How does a mother uncoil herself from the narcissism of self-flagellation when one – or more – of her children show signs of illness? I know it is useless, this form of self-loathing and punishment, but I am an addict of masochism in almost all its forms; how could that force not be present in my understanding of myself as a mother?
How does a mother disengage? The wise Buddha heart knows that the truest love is, in a manner, the most indifferent: it is something pure, untouched by outer circumstance. But the Mother, as archetype, and certainly as my own experience has taught me, is the opposite of this distant, perfected purity. The child is her body, her body is the child, quite literally, and forever.
When I was on a trip to the Yucatan a couple years ago I fell in love with pelicans.

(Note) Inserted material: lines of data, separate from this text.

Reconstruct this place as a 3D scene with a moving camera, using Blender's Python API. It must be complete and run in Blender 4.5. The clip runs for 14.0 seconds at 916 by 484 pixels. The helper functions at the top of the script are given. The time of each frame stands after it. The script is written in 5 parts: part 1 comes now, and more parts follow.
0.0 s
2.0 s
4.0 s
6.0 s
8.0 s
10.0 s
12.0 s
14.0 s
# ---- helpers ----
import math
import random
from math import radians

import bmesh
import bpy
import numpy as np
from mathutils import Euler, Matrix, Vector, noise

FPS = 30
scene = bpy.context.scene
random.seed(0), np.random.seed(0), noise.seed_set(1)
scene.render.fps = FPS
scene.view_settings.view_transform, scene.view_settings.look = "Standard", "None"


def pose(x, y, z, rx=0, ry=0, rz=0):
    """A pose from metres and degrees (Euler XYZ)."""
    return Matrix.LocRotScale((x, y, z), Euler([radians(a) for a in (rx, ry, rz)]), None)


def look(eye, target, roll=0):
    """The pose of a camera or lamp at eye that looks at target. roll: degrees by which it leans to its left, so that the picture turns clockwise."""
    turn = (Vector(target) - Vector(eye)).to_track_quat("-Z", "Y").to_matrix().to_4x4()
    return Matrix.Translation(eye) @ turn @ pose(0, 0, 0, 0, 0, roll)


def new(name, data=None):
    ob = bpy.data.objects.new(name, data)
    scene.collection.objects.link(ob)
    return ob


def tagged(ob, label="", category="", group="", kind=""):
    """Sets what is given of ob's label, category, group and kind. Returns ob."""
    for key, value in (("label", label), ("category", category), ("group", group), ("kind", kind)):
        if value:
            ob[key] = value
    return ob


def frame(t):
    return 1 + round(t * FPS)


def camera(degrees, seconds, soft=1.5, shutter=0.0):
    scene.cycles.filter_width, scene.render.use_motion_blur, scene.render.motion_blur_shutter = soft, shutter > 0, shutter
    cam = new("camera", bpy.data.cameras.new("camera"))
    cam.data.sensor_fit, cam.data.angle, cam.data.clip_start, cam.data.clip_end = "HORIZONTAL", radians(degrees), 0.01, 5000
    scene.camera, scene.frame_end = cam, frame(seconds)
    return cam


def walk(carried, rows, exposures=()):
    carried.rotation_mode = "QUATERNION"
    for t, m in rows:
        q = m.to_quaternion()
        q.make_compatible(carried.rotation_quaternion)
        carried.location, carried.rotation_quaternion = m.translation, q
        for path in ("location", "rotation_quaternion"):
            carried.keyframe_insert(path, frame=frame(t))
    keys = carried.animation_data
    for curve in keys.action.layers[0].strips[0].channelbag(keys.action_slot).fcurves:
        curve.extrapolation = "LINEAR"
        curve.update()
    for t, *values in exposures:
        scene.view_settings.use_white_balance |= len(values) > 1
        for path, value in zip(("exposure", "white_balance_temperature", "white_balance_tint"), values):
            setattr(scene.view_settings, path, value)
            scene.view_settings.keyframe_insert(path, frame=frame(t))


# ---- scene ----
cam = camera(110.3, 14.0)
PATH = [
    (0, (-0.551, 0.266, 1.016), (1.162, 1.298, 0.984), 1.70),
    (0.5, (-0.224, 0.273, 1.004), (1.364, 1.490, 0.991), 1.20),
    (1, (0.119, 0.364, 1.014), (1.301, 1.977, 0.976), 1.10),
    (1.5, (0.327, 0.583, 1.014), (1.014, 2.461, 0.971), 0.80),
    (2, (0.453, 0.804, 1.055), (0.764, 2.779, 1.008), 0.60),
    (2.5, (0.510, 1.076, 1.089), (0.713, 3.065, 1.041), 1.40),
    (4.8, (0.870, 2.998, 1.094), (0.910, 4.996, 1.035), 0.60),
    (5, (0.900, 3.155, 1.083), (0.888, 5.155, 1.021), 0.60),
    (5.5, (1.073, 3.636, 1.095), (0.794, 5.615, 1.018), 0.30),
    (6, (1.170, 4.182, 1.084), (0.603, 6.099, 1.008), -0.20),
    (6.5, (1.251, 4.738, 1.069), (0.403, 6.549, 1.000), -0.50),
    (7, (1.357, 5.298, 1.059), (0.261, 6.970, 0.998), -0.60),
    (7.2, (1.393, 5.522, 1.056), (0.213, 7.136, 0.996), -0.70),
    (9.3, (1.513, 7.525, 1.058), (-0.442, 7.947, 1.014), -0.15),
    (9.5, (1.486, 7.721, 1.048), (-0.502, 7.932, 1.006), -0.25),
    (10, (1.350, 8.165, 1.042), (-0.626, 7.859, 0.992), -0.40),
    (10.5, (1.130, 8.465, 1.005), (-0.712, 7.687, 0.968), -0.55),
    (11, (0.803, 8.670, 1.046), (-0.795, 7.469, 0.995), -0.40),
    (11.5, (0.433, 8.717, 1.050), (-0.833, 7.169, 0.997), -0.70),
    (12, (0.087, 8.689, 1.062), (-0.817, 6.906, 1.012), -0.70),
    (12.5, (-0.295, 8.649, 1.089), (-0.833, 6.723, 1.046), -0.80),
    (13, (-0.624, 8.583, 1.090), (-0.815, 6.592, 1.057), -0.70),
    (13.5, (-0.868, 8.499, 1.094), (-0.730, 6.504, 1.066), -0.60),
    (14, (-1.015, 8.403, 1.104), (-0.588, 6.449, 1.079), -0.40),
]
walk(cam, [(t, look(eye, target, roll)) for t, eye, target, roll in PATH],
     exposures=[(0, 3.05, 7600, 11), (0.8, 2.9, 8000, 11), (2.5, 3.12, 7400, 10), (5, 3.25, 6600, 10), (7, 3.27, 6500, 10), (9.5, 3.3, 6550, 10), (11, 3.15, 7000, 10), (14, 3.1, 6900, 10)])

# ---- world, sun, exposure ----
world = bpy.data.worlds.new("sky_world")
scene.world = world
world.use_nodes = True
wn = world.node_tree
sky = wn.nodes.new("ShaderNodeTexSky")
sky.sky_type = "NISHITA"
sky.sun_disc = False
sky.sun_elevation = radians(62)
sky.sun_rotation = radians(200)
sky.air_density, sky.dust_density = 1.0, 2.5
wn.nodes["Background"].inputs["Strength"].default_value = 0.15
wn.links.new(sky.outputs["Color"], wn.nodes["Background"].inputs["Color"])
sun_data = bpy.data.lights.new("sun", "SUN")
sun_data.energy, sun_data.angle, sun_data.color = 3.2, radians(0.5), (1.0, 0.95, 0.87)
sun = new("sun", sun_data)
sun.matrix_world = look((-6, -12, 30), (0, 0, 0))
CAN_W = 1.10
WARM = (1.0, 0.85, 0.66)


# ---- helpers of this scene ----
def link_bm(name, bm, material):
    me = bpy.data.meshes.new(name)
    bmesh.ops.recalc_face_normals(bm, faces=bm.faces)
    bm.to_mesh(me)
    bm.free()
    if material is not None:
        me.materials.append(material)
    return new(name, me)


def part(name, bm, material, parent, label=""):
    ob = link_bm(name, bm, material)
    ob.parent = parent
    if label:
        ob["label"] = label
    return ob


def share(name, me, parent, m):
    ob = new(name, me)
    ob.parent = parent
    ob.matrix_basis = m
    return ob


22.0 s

There were four occupying our little patch of sand. I spent hours and hours watching them, missed them when they left at sunset, worried if they weren’t there promptly the next morning.
I learned later that the pelican is a sacred symbol in the Christian canon of Mother-imagery: the birds are said to pluck the feathers from their own chest to offer nourishing blood to their young.
When my son is lost to himself, when his mind becomes a slaughterhouse of accusatory rage and desolation, the pelican, her white chest bloody from bonded love, resonates far more than the wiser profile of a bodhisattva.
After the storm, however, comes the fatigue. The Eastern sun, encompassing, beautiful, slowly rises, and together we turn to face it.